>> START Collected material
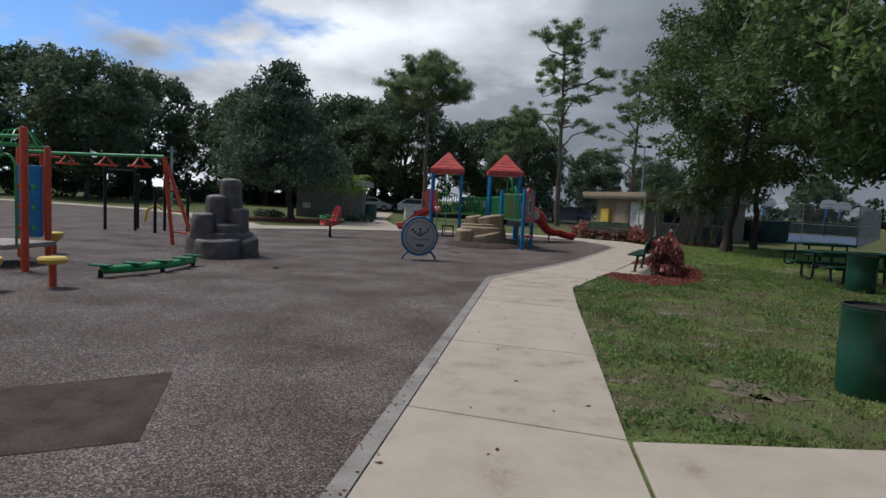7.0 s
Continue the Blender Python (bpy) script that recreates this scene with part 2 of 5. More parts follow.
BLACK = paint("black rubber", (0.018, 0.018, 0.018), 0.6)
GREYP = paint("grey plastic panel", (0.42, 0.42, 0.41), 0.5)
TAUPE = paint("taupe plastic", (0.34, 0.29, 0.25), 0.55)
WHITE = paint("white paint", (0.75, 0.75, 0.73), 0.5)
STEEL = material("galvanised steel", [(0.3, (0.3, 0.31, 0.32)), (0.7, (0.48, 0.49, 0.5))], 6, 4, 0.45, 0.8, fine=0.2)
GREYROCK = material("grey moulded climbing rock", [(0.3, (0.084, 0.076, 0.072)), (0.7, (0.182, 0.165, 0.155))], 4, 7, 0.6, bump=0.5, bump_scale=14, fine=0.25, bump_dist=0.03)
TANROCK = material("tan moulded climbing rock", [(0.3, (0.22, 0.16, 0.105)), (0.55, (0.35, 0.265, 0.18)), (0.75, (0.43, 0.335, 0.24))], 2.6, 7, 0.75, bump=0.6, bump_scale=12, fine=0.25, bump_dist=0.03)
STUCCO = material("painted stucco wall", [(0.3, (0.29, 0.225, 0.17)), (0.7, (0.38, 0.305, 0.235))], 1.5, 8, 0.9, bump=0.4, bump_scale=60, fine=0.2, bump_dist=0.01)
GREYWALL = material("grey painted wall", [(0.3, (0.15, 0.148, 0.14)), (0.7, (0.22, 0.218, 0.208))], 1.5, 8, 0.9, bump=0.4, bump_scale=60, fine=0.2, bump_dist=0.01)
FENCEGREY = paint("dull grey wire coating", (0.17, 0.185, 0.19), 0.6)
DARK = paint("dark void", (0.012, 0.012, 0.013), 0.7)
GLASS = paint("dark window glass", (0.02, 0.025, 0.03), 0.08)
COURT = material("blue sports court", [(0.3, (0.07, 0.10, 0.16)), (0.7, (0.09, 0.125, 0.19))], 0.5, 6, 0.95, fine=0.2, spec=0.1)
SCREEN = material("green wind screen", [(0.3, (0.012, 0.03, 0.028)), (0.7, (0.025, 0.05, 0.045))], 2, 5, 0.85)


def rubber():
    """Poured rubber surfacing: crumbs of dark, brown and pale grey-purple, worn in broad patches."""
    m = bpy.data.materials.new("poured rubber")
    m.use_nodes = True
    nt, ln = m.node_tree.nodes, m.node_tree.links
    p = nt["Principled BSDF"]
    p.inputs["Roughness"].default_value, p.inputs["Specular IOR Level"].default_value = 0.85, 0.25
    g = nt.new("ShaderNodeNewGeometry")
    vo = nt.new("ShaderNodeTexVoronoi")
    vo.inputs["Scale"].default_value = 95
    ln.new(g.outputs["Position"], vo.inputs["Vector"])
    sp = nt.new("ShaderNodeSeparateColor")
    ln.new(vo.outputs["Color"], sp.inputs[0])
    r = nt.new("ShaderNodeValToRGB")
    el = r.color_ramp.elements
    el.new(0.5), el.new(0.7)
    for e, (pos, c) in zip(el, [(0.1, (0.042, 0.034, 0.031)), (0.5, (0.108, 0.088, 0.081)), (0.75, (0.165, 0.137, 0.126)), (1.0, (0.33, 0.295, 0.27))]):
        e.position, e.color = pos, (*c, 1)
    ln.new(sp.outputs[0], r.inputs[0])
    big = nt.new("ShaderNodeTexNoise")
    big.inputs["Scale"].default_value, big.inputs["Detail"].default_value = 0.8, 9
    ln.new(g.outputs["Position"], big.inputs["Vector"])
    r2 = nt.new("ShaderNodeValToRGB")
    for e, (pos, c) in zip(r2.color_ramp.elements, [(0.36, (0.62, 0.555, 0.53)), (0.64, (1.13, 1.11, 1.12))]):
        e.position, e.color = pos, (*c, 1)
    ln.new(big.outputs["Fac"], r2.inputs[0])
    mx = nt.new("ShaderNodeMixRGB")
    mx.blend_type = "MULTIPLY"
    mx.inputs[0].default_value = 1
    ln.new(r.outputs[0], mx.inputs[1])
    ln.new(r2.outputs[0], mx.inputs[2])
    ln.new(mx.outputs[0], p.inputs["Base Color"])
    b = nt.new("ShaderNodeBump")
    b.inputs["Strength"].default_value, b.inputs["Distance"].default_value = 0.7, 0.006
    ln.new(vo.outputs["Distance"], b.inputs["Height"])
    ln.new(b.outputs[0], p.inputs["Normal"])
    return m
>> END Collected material
To do. Repeat the data exactly in full, omitting its pictures.

Reply.
7.0 s
Continue the Blender Python (bpy) script that recreates this scene with part 2 of 5. More parts follow.
BLACK = paint("black rubber", (0.018, 0.018, 0.018), 0.6)
GREYP = paint("grey plastic panel", (0.42, 0.42, 0.41), 0.5)
TAUPE = paint("taupe plastic", (0.34, 0.29, 0.25), 0.55)
WHITE = paint("white paint", (0.75, 0.75, 0.73), 0.5)
STEEL = material("galvanised steel", [(0.3, (0.3, 0.31, 0.32)), (0.7, (0.48, 0.49, 0.5))], 6, 4, 0.45, 0.8, fine=0.2)
GREYROCK = material("grey moulded climbing rock", [(0.3, (0.084, 0.076, 0.072)), (0.7, (0.182, 0.165, 0.155))], 4, 7, 0.6, bump=0.5, bump_scale=14, fine=0.25, bump_dist=0.03)
TANROCK = material("tan moulded climbing rock", [(0.3, (0.22, 0.16, 0.105)), (0.55, (0.35, 0.265, 0.18)), (0.75, (0.43, 0.335, 0.24))], 2.6, 7, 0.75, bump=0.6, bump_scale=12, fine=0.25, bump_dist=0.03)
STUCCO = material("painted stucco wall", [(0.3, (0.29, 0.225, 0.17)), (0.7, (0.38, 0.305, 0.235))], 1.5, 8, 0.9, bump=0.4, bump_scale=60, fine=0.2, bump_dist=0.01)
GREYWALL = material("grey painted wall", [(0.3, (0.15, 0.148, 0.14)), (0.7, (0.22, 0.218, 0.208))], 1.5, 8, 0.9, bump=0.4, bump_scale=60, fine=0.2, bump_dist=0.01)
FENCEGREY = paint("dull grey wire coating", (0.17, 0.185, 0.19), 0.6)
DARK = paint("dark void", (0.012, 0.012, 0.013), 0.7)
GLASS = paint("dark window glass", (0.02, 0.025, 0.03), 0.08)
COURT = material("blue sports court", [(0.3, (0.07, 0.10, 0.16)), (0.7, (0.09, 0.125, 0.19))], 0.5, 6, 0.95, fine=0.2, spec=0.1)
SCREEN = material("green wind screen", [(0.3, (0.012, 0.03, 0.028)), (0.7, (0.025, 0.05, 0.045))], 2, 5, 0.85)


def rubber():
    """Poured rubber surfacing: crumbs of dark, brown and pale grey-purple, worn in broad patches."""
    m = bpy.data.materials.new("poured rubber")
    m.use_nodes = True
    nt, ln = m.node_tree.nodes, m.node_tree.links
    p = nt["Principled BSDF"]
    p.inputs["Roughness"].default_value, p.inputs["Specular IOR Level"].default_value = 0.85, 0.25
    g = nt.new("ShaderNodeNewGeometry")
    vo = nt.new("ShaderNodeTexVoronoi")
    vo.inputs["Scale"].default_value = 95
    ln.new(g.outputs["Position"], vo.inputs["Vector"])
    sp = nt.new("ShaderNodeSeparateColor")
    ln.new(vo.outputs["Color"], sp.inputs[0])
    r = nt.new("ShaderNodeValToRGB")
    el = r.color_ramp.elements
    el.new(0.5), el.new(0.7)
    for e, (pos, c) in zip(el, [(0.1, (0.042, 0.034, 0.031)), (0.5, (0.108, 0.088, 0.081)), (0.75, (0.165, 0.137, 0.126)), (1.0, (0.33, 0.295, 0.27))]):
        e.position, e.color = pos, (*c, 1)
    ln.new(sp.outputs[0], r.inputs[0])
    big = nt.new("ShaderNodeTexNoise")
    big.inputs["Scale"].default_value, big.inputs["Detail"].default_value = 0.8, 9
    ln.new(g.outputs["Position"], big.inputs["Vector"])
    r2 = nt.new("ShaderNodeValToRGB")
    for e, (pos, c) in zip(r2.color_ramp.elements, [(0.36, (0.62, 0.555, 0.53)), (0.64, (1.13, 1.11, 1.12))]):
        e.position, e.color = pos, (*c, 1)
    ln.new(big.outputs["Fac"], r2.inputs[0])
    mx = nt.new("ShaderNodeMixRGB")
    mx.blend_type = "MULTIPLY"
    mx.inputs[0].default_value = 1
    ln.new(r.outputs[0], mx.inputs[1])
    ln.new(r2.outputs[0], mx.inputs[2])
    ln.new(mx.outputs[0], p.inputs["Base Color"])
    b = nt.new("ShaderNodeBump")
    b.inputs["Strength"].default_value, b.inputs["Distance"].default_value = 0.7, 0.006
    ln.new(vo.outputs["Distance"], b.inputs["Height"])
    ln.new(b.outputs[0], p.inputs["Normal"])
    return m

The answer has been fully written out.